Finding specific set of solutions for an underdetermined linear system of equations

Question

I have a matrix $A$ of $3$ rows and $k$ columns $(k>3)$. Also, $p$ is a column vector of $k$ elements $[p_1 , p_2 \ldots ,p_k]'$ where $0<p_i<1, \forall i \in \{1,2,\ldots ,k\}. $.

I have the following system of equations: $Ap=q$, where $0<q_i<1, \forall i \in \{1,2,3\}. $

Since this is an undetermined system, there are infinitely many solutions.

I am interested in finding a solution $p$ such that $\sum_{i=1}^{k}i \times p_i$ is minimum..

I am looking to solve this in MATLAB. Can someone help me come up with how to solve this in MATLAB? I thought of using lsqnonneq along with $null(A)$ in MATLAB as shown here. But, I don't know how to force the constraint that $\sum_{i=1}^{k}i \times p_i$ is minimum.

Answer 1

This can be formulated and solved as a Linear Programing problem. One easy way to do this in MATLAB is to use CVX, which is a free add-on to MATLAB.
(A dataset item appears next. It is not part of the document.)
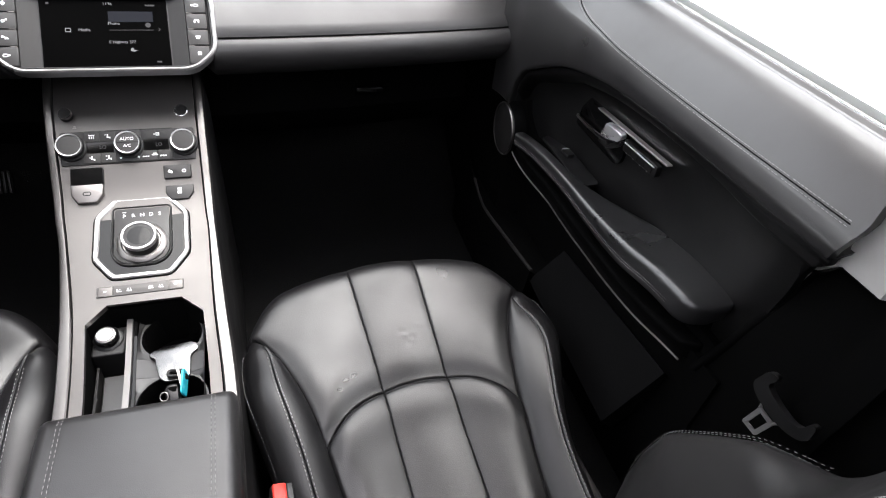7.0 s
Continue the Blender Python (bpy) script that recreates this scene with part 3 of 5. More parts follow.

I will assume that $p$ is subject to 0 <= p <= 1 (per element). If you really require strict inequality, you can change that to something like 1e-4 <= p <= 1-1e-4.

cvx_begin
variable p(k)
minimize((1:k)*p)
A*x == q % constraint
0 <= p <= 1 % constraint
cvx_end

After execution, p will contain the optimal solution (unless the problem is found to be infeasible (i.e., not all constraints can be satisfied)).